Deacon Cornell’s Homily

Readings:

Acts 4:8-12
1 John 3:1-2
John 10:11-18

Date: April 21, 2024, Fourth Sunday of Easter, Cycle B

I assume that most of you here have celebrated the sacraments of Baptism, Confirmation and Eucharist. We call these 3 sacraments, the sacraments of initiation. By these 3 sacraments we are initiated into, or formed into, being members of the body of Christ. Do you ever stop to think about what it means to say that by Baptism, Confirmation, and Eucharist, we are formed into the body of Christ? Or what it means to say that Christ came to save the world? And how those two statements are connected?

Jesus talked about salvation, saving the world, using the concept of God's kingdom. It is God's plan that through the Jesus' life, death and resurrection that God's kingdom comes, and God's will is done here on earth as it is in heaven. We say this all the time when we pray the Our Father but do we really understand what we are praying for? The kingdom of God is a way of human beings living completely out of love. It means that there is no war, no conflict, no hunger, no oppression, no power over. It means that every human act is done out of love. I find sometimes that is hard to even imagine what that would be like because it is so different from what I experience in the world today.

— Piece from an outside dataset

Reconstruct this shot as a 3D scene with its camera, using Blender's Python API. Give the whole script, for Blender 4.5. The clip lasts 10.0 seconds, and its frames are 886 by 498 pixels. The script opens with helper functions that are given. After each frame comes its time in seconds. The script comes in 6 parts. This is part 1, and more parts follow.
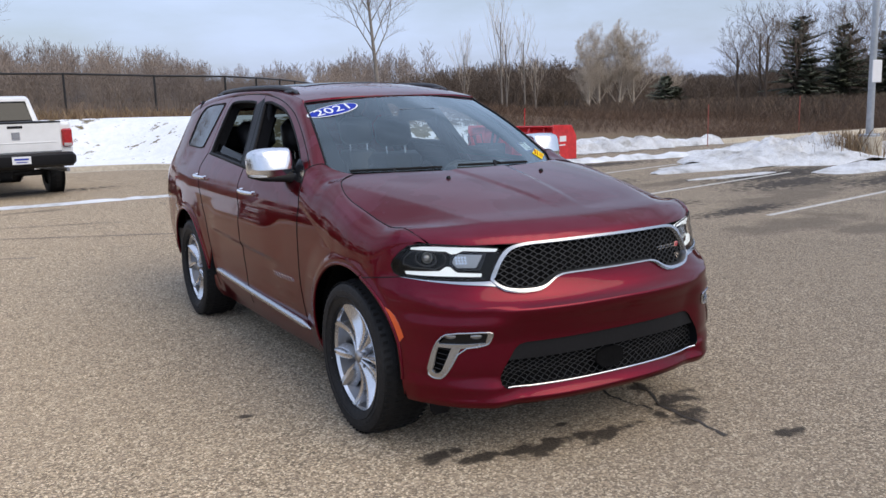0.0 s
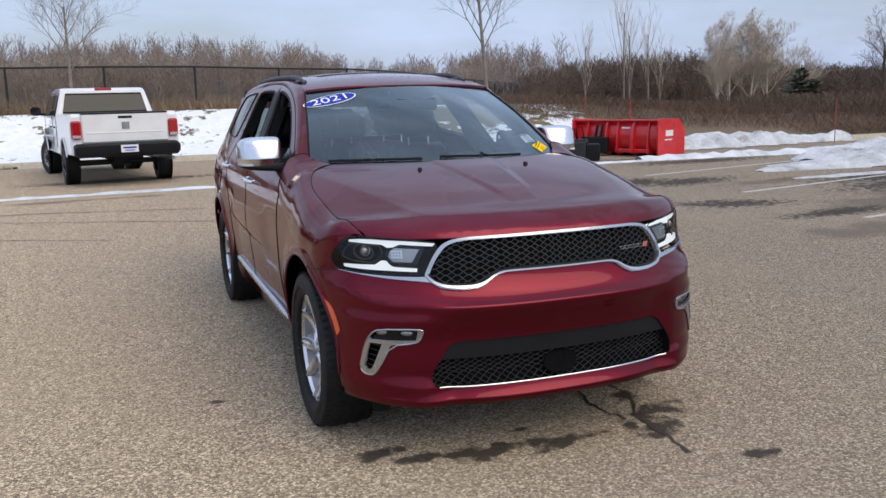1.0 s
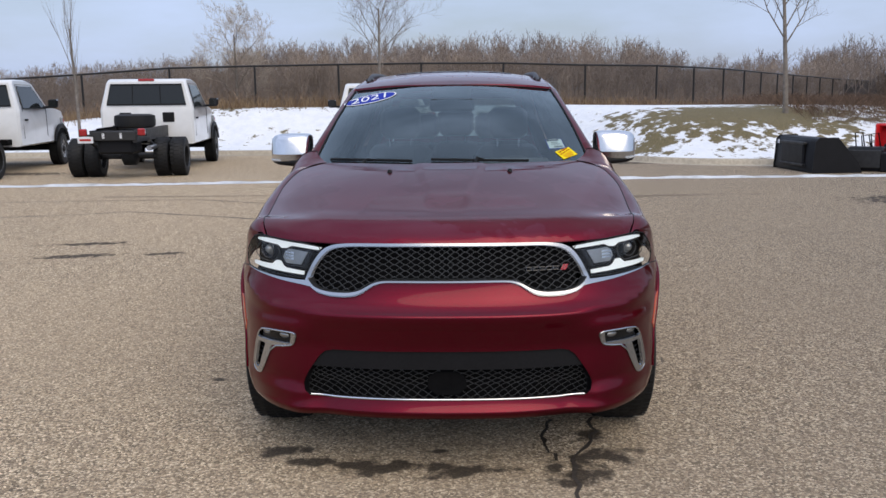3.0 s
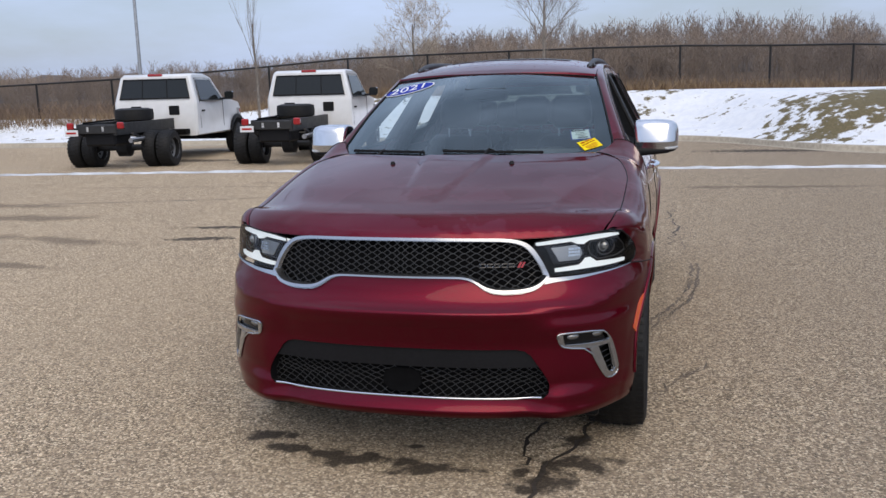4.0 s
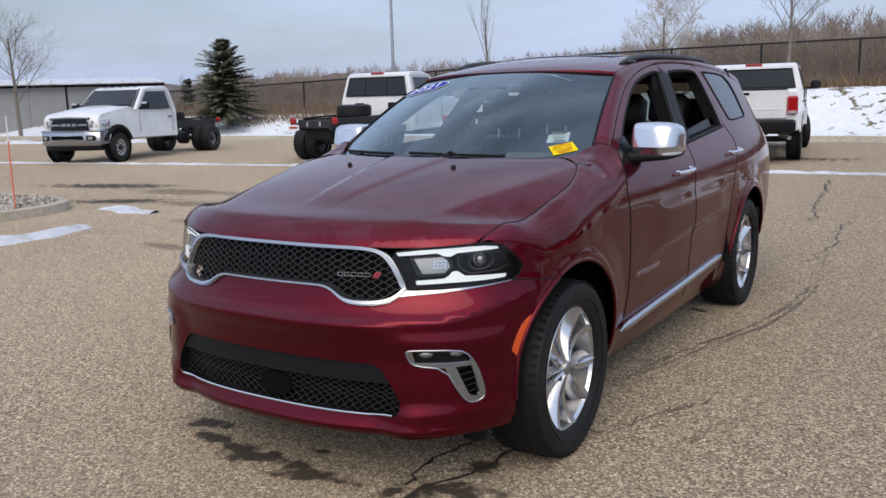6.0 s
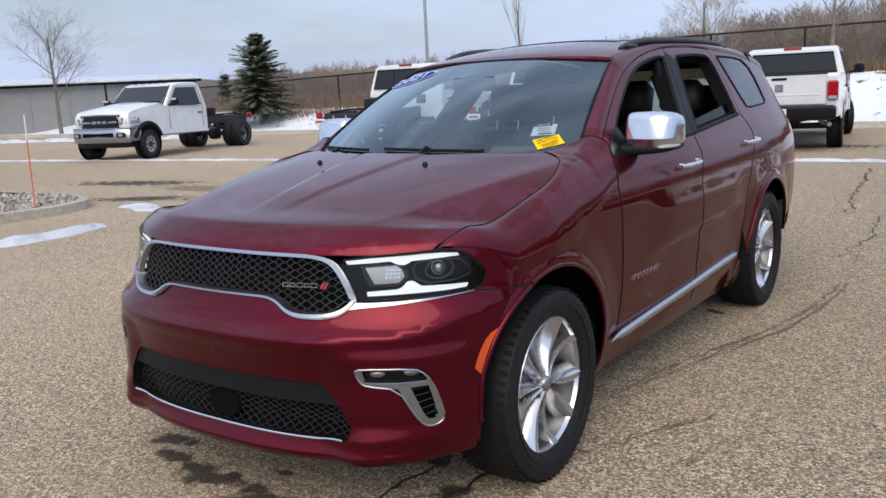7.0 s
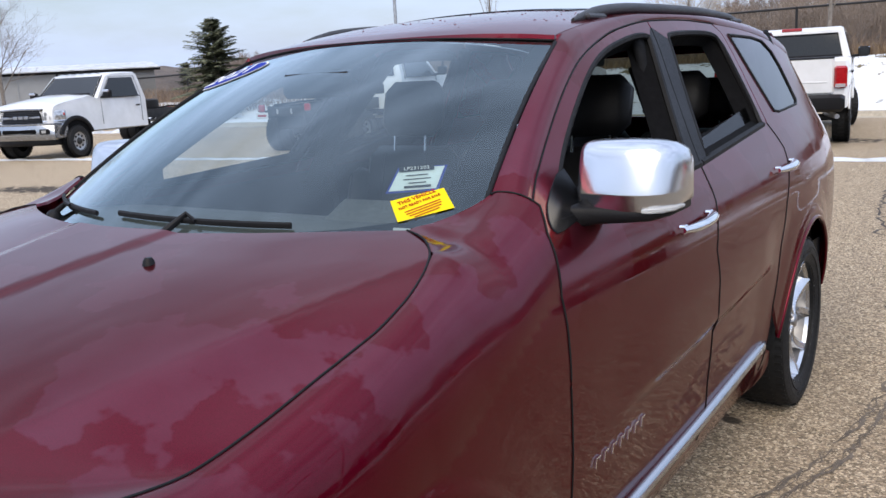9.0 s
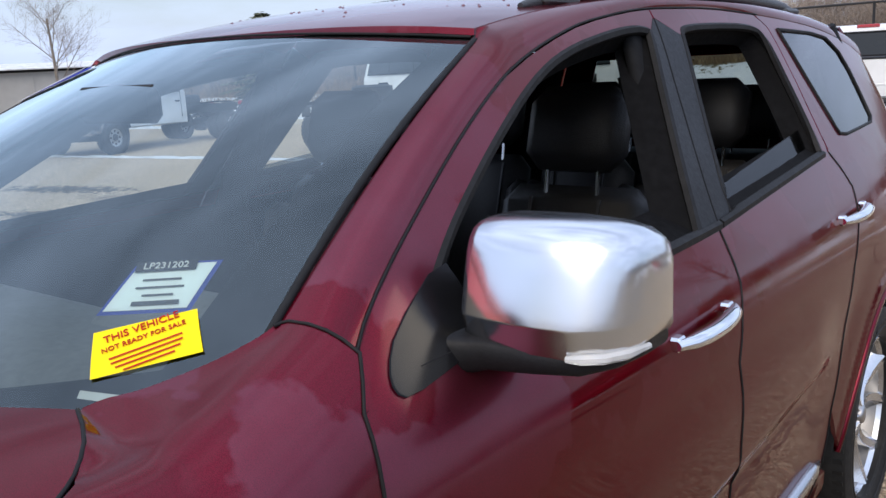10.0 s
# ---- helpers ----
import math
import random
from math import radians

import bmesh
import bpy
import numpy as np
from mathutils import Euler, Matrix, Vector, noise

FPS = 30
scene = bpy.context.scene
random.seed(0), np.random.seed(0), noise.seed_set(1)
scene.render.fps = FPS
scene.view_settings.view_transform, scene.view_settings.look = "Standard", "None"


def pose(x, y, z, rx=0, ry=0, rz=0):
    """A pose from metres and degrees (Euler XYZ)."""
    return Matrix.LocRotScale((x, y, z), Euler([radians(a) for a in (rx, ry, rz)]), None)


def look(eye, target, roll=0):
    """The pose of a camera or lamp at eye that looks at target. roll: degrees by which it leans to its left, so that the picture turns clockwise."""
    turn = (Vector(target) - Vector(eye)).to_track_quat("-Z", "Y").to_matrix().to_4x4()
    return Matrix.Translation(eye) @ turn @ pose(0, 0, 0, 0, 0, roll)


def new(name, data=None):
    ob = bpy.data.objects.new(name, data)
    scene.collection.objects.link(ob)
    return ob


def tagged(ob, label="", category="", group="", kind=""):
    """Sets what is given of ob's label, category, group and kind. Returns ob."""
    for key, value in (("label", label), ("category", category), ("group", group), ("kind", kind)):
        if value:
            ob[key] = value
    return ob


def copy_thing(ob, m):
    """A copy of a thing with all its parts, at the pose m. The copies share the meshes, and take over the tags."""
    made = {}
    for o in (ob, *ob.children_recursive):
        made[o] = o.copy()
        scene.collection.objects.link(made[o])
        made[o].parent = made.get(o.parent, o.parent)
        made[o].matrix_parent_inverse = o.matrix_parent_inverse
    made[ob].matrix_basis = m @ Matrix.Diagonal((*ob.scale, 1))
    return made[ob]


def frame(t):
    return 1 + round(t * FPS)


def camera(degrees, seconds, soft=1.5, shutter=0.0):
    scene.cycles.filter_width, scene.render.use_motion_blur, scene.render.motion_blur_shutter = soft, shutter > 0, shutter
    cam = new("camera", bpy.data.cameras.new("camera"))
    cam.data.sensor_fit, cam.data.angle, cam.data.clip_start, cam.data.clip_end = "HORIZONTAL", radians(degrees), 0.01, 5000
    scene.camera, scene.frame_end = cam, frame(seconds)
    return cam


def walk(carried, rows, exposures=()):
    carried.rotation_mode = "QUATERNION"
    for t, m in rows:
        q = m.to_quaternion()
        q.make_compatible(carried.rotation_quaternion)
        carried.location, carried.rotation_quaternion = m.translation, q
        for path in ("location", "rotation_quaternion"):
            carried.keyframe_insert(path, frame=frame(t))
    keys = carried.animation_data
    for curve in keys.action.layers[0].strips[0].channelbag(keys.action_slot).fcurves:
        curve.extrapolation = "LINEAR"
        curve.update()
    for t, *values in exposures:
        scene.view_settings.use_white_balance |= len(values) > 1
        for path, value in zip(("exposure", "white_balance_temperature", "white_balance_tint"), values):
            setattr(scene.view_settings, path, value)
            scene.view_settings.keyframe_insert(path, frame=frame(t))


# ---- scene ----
cam = camera(54.0, 10.0)
PATH = [
    (0, (-2.545, -3.725, 1.593), (-1.561, -2.017, 1.257), -1.7),
    (0.5, (-2.161, -3.918, 1.596), (-1.313, -2.138, 1.261), -1.7),
    (1, (-1.739, -3.982, 1.553), (-1.034, -2.142, 1.21), -1.5),
    (1.5, (-1.295, -4.111, 1.556), (-0.78, -2.207, 1.223), -1.4),
    (2, (-0.82, -4.241, 1.563), (-0.492, -2.294, 1.247), -0.4),
    (2.5, (-0.358, -4.202, 1.542), (-0.211, -2.234, 1.214), -0.3),
    (4, (1.018, -3.944, 1.55), (0.529, -2.039, 1.19), -1.5),
    (4.5, (1.45, -3.817, 1.541), (0.761, -1.973, 1.183), -1.8),
    (5, (1.863, -3.647, 1.549), (1.012, -1.874, 1.185), -1.5),
    (5.5, (2.192, -3.397, 1.542), (1.224, -1.683, 1.187), -1.3),
    (7, (2.454, -2.77, 1.515), (1.316, -1.167, 1.147), -2.7),
    (7.5, (2.248, -2.366, 1.524), (1.131, -0.751, 1.141), -3.4),
    (8, (2.072, -1.881, 1.553), (0.949, -0.273, 1.164), -2.8),
    (8.5, (1.86, -1.397, 1.536), (0.739, 0.212, 1.144), -2.8),
    (9, (1.733, -0.909, 1.536), (0.626, 0.708, 1.136), -3.1),
    (9.5, (1.67, -0.412, 1.561), (0.525, 1.178, 1.159), -2.9),
    (10, (1.524, 0.064, 1.55), (0.306, 1.598, 1.147), -2.8),
]
walk(cam, [(t, look(eye, target, roll)) for t, eye, target, roll in PATH], [(0, 0.36), (1, 0.27), (2, 0.17), (5.5, 0.16), (7, 0.33), (8.5, 0.55), (10, 0.67)])

# ---- light: a veiled sun behind the photographer, under a bright broken overcast ----
SUN_AZ, SUN_EL = 158.0, 46.0     # compass from +y clockwise, and height, in degrees
world = bpy.data.worlds.new("sky")
scene.world = world
world.use_nodes = True
wn, wl = world.node_tree.nodes, world.node_tree.links
wn.clear()


def wnode(kind, **sets):
    n = wn.new(kind)
    for k, v in sets.items():
        if k in n.inputs:
            n.inputs[k].default_value = v
    return n


w_out = wn.new("ShaderNodeOutputWorld")
w_bg = wn.new("ShaderNodeBackground")
w_sky = wn.new("ShaderNodeTexSky")
w_sky.sky_type, w_sky.sun_disc = "NISHITA", False
w_sky.sun_elevation, w_sky.sun_rotation = radians(SUN_EL), radians(SUN_AZ)
w_sky.air_density, w_sky.dust_density = 1.2, 2.0
w_co = wn.new("ShaderNodeTexCoord")
w_map = wn.new("ShaderNodeMapping")
w_map.inputs["Scale"].default_value = (1.0, 1.0, 3.6)
w_no = wnode("ShaderNodeTexNoise", Scale=2.3, Detail=7.0, Roughness=0.56)
w_ra = wn.new("ShaderNodeValToRGB")
w_ra.color_ramp.elements[0].position, w_ra.color_ramp.elements[1].position = 0.30, 0.74
w_ra.color_ramp.elements[0].color = (0.30, 0.30, 0.30, 1)
w_ra.color_ramp.elements[1].color = (0.95, 0.95, 0.95, 1)
w_mix = wn.new("ShaderNodeMix")
w_mix.data_type = "RGBA"
w_mix.inputs["B"].default_value = (7.4, 9.0, 13.0, 1)
wl.new(w_co.outputs["Generated"], w_map.inputs["Vector"])
wl.new(w_map.outputs["Vector"], w_no.inputs["Vector"])
wl.new(w_no.outputs["Fac"], w_ra.inputs["Fac"])
wl.new(w_ra.outputs["Color"], w_mix.inputs["Factor"])
wl.new(w_sky.outputs["Color"], w_mix.inputs["A"])
# an overcast sky is brighter overhead than at the horizon
w_sep = wn.new("ShaderNodeSeparateXYZ")
wl.new(w_co.outputs["Generated"], w_sep.inputs[0])
w_max = wn.new("ShaderNodeMath")
w_max.operation = "MAXIMUM"
w_max.inputs[1].default_value = 0.0
wl.new(w_sep.outputs["Z"], w_max.inputs[0])
w_zen = wn.new("ShaderNodeVectorMath")
w_zen.operation = "MULTIPLY_ADD"
w_zen.inputs[1].default_value, w_zen.inputs[2].default_value = (0.72, 0.62, 0.50), (0.92, 0.92, 0.92)
wl.new(w_max.outputs[0], w_zen.inputs[0])
w_sca = wn.new("ShaderNodeVectorMath")
w_sca.operation = "MULTIPLY"
wl.new(w_mix.outputs["Result"], w_sca.inputs[0])
wl.new(w_zen.outputs["Vector"], w_sca.inputs[1])
wl.new(w_sca.outputs["Vector"], w_bg.inputs["Color"])
w_bg.inputs["Strength"].default_value = 0.077
wl.new(w_bg.outputs["Background"], w_out.inputs["Surface"])

sun = new("sun", bpy.data.lights.new("sun", "SUN"))
sun.data.energy, sun.data.angle, sun.data.color = 1.22, radians(54), (1.0, 0.85, 0.62)
_a, _e = radians(SUN_AZ), radians(SUN_EL)
sun.matrix_world = look((math.sin(_a) * math.cos(_e) * 50, math.cos(_a) * math.cos(_e) * 50, math.sin(_e) * 50), (0, 0, 0))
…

How God makes this happen is a mystery so we will never completely understand it, but those two short verses from the first letter of John give us one image of how God's plan to transform the world into His kingdom could work. Those verses say that we are now children of God, really and truly because Jesus' paschal mystery has made us his brothers and sisters. The author goes on to say that what we will be has not been revealed, and here we can understand this "we will be" to refer to what will happen to us individually when we die and stand face to face with God, or to what will happen, when at the second coming, all creation will be transformed into paradise and stand face to face with God. But even though we cannot comprehend what we will be like when we come face to face with God, the author goes on to say that we know that we will be like God because we will see God as God really is.

When we are face to face with someone who really and deeply loves us, it changes us. Those of you who have experienced any kind of deeply loving relationship know that. Love changes us. Coming face to face with Love itself will change us into love. That is God's plan for changing the world. By becoming incarnate, God who is Love changes anyone for the better who takes the time to encounter that love. This plan started with God choosing a special people to incarnate his love in the form of the Law and the Prophets. Then in the fullness of time he sent his only begotten Son, who is God, to become human and make Love incarnate in the person of Jesus. Now Jesus calls us who have been baptized to be the mystical Body of Christ, making the God who is Love incarnate right here and now, and through all of the world and all of time.

This is one way that I visualize how God's plan works. How many here have ever done one of those jigsaw puzzles with hundreds of pieces? When you only have a few pieces together you can't tell what the picture is. But as you start to put in more pieces, even before you have it filled in, if you step back and squint a little, you can start to see the picture. If all of us who have been baptized start to act like Christ, start to love the way Jesus loves us, then someone passing by might stop and squint and see God more closely as God really is. That person will then be transformed and want to join us, adding one more piece to the puzzle so that the next person coming by can see this image of God a little better, and so on and so on till we become like God because we see God as God really is.

There was a rabbi who lived around the year 100 AD who wrote that he thought that the Messiah would come, the kingdom of God would come into being fully when every Jew in the world lived out all 413 commandments in the Torah perfectly for one day, 24 hours. As I think about the explanation of how seeing God as God really is can change us, I think about what would happen if everyone who is baptized in the world lived out the one commandment Jesus gave to love one another as he loves us for one whole day! What if 2/3 of us did that, or even 1/2? I think it would make a tremendous difference in the world.

Salvation has come to this world through Christ. There is no salvation through anyone else, nor is there any other name under heaven given to the human race by which we are to be saved. We have to realize that these words are not talking about who gets to heaven when they die. They certainly do not mean that everyone has to become a Christian. They are simply stating the truth about God's plan for the salvation of all creation. But that salvation is not yet complete. That completion depends on the body of Christ making Love increasingly more present in this world by living out our initiation into the Church. Eucharist is the continual renewal of our initiation to be the body of Christ, the incarnation of God as God really is, to all we meet.

Beloved: See what love the Father has bestowed on us that we may be called the children of God. Yet so we are. So as we celebrate this Eucharist, may receiving Communion form us more fully into the Body of Christ, so that salvation will come sooner rather than later.